A Way Out, If You Don't Discriminate
One of the most persistent arguments made by those who want to see Section 5 go away is that states are unfairly compelled to remain on the federal list because of outdated formulas contained in the original 1965 act, and not based on current evidence of discrimination.
They also argue that bailing out, which requires proof of a decade of nondiscrimination in elections and voting, is complicated and prohibitively expensive.
Hogwash, says Hebert, who notes that since 2009, when the Supreme Court made bailing out easier, nearly 130 jurisdictions (though no states) have successfully been released from the federal list.
An additional 69 jurisdictions successfully bailed out between 1982 — when Congress amended the Voting Rights Act to include new bailout standards for local governments — and 2009.
More than 100 Virginia jurisdictions, including 24 counties and seven independent cities, have successfully bailed out of federal pre-clearance.
The costs of the process, which is largely paperwork, Hebert says, rarely exceed $5,000.
"It's affordable and cost-effective, it's administratively feasible and readily achievable," says Hebert, a former longtime Justice Department voting rights official who has argued as much in an amicus brief filed with the Supreme Court. "Bailout is not illusory; it's actually workable."
The 1965 act, he argues, is not frozen in time, as its critics argue.
Blum and other critics, however, also argue that every citizen or entity may pursue voting discrimination claims through other provisions contained in Section 2 of the Voting Rights Act.
Section 2, however, puts the onus of proof on the plaintiff. Hebert argues that the cost and time of mounting a discrimination lawsuit under that section of the act is an "uphill climb." Some statewide redistricting challenges, for example, can run well over $1 million, he says.

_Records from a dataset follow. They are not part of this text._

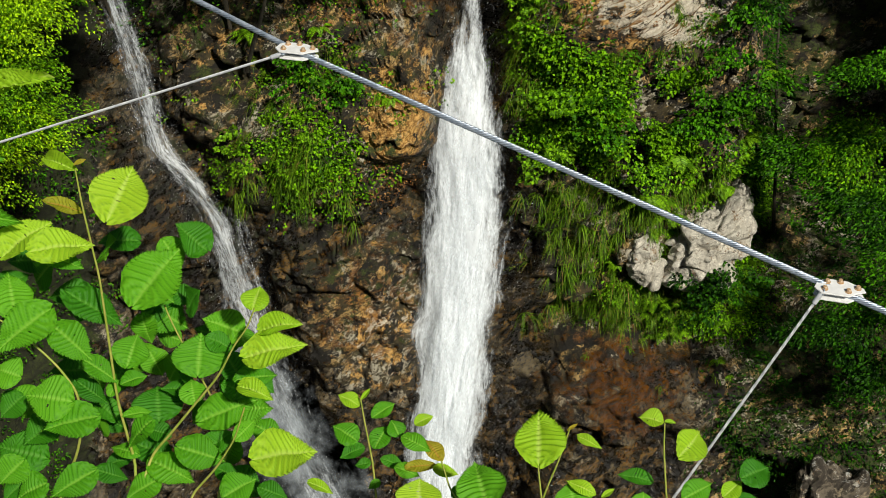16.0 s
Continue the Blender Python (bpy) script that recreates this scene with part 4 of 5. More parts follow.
cover("undergrowth", "dark plants on the shaded side of the upper cliff", UPPER * smooth(2.6, 1.4, LX) * NEAR, 4500, (0.09, 0.045), SHADED, 209, 0.5, 10)
cover("undergrowth", "green plants hanging beside the upper fall", UPPER * smooth(9.3, 10.2, LX + 0.5 * patchy) * NEAR, 2600, (0.10, 0.05), LIME, 220, 0.5, 10)
cover("undergrowth", "fresh green plants beside the upper fall", UPPER * smooth(8.9, 9.6, LX) * smooth(13.5, 12, LX) * tufts, 1700, (0.11, 0.06), FRESH, 214, 0.5, 10)
cover("undergrowth", "creeping plants beside the side fall", LOWER * patchy * smooth(-8.2, -8.7, LX) * NEAR, 2400, (0.07, 0.04), GREEN, 210, 0.3, 10)
cover("undergrowth", "leafy plants hanging below the white outcrop", LOWER * tufts * smooth(0.1, 0.6, LX) * smooth(3.6, 3.0, LX) * smooth(3.9, 4.4, LZ) * smooth(6.1, 5.6, LZ), 1000, (0.072, 0.036), LIME, 212, 0.28, 10)
# again the dark leaf colour, for shade at the cliff foot
cover("undergrowth", "dark plants at the shaded cliff foot", LOWER * smooth(2.6, 3.4, LX) * smooth(5.2, 4.6, LZ) * smooth(1.4, 2.2, LZ) * NEAR, 1500, (0.085, 0.042), SHADED, 213, 0.34, 10)
cover("leaf_litter", "russet fallen leaves beside the stream", VALLEY * bump(OFF, 0, 2.6) * smooth(27.5, 29, LY) * smooth(36, 34, LY) * patchy, 700, (0.09, 0.05), DRY, 211, 0.3, 5, 0.1, category="leaf litter")
cover("leaf_litter", "russet fallen leaves on the ledge between the falls", LOWER * bump(LX, -3.7, 0.5) * bump(LZ, 6.9, 0.35), 90, (0.05, 0.035), DRY, 215, 0.15, 4, 0.1, category="leaf litter")
FACE = LOWER * smooth(-1.4, -0.9, LX) * smooth(2.2, 1.7, LX) * smooth(9.0, 9.6, LZ)
cover("undergrowth", "small plants in cracks of the pale buttress face", FACE * tufts ** 3, 130, (0.07, 0.045), GREEN, 216, 0.2, 8)
cover("leaf_litter", "russet fallen leaves caught on the buttress face", FACE * patchy * (bump(LZ, 10.7, 0.45) + 0.4), 220, (0.055, 0.035), DRY, 217, 0.14, 4, 0.1, category="leaf litter")
cover("undergrowth", "low green plants among the stones of the valley stream", VALLEY * bump(OFF, 0, 2.4) * smooth(27.6, 28.6, LY) * smooth(37, 35, LY) * (0.4 + tufts), 2000, (0.10, 0.055), GREEN, 218, 0.35, 10)
sedge("sedge", "sedge tufts in cracks of the pale buttress face", FACE * tufts ** 2, 70, 226, 0.22)
sedge("sedge", "drooping green sedge on the buttress", LOWER * patchy * smooth(-1.4, -0.9, LX) * smooth(2.5, 1.9, LX) * (bump(LZ, 7.0, 1.0) + 0.8 * bump(LZ, 5.0, 0.6)), 420, 221)
sedge("sedge", "drooping sedge beside the main fall", LOWER * bump(LX, -1.35, 0.28) * smooth(7.6, 8.4, LZ) * smooth(11.3, 10.6, LZ), 150, 222)
sedge("sedge", "hanging sedge below the white outcrop", LOWER * patchy * smooth(0.0, 0.5, LX) * smooth(3.2, 2.6, LX) * bump(LZ, 4.9, 0.6), 170, 225)
sedge("sedge", "sedge tufts on the ledge between the falls", LOWER * patchy * bump(LX, -4.7, 1.0) * bump(LZ, 7.6, 0.9), 160, 223)
sedge("sedge", "yellow-green grass tufts on the upper cliff", UPPER * bump(LX, 10.0, 0.9) * smooth(16, 18, LZ) * patchy, 900, 224, 0.6)


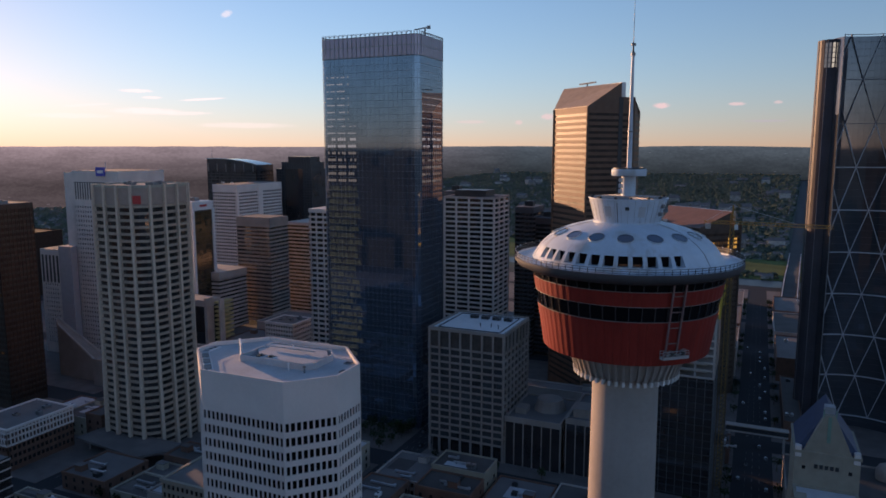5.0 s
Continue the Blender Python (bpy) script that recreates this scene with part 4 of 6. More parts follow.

The Voting Rights Act in recent years has been used to block efforts that have included a photo ID law change in South Carolina, early voting curtailment in Florida, and, perhaps most significantly, Texas redistricting that federal officials found intentionally discriminatory.
If the high court decides to strike Section 5, redistricting experts like Michael McDonald suggest that the biggest effect will be felt in state and local voting districts.
"They are the most likely to be splintered," says McDonald, a principal investigator for the Public Mapping Project, which is dedicated to providing more transparency in drawing legislative district lines after each new census.
"The effect at the federal level for congressional districts would likely be rather small," he argues, because the threat of litigation would remain for such high-profile redistricting efforts.
At the state and local level, however, parties in power would have much more ability to gerrymander with impunity, dividing voting communities, redistricting experts argue, or packing them with minority voters to dilute their ability to build crossover coalitions in more diverse districts.
In testimony before Congress in 2006, before legislators reauthorized the Voting Rights Act, Chandler Davidson of Rice University noted that the act had been in effect for more than four decades.
"From one perspective, this is a rather long period of time," he said. "On the other hand, that period constituted the longest uninterrupted stretch of time in the history of our republic in which blacks nationwide have been able to vote with relative freedom."
"From this perspective," said Davidson, author of Quiet Revolution in the South: The Impact of the Voting Rights Act, "black voters have barely got their sea legs on the American ship of state."
It's now up to the high court justices to decide whether black Americans and other emerging minorities can maintain those sea legs in places like Texas and Arizona, South Carolina and Mississippi, Florida and Alabama without the enhanced scrutiny of federal officials.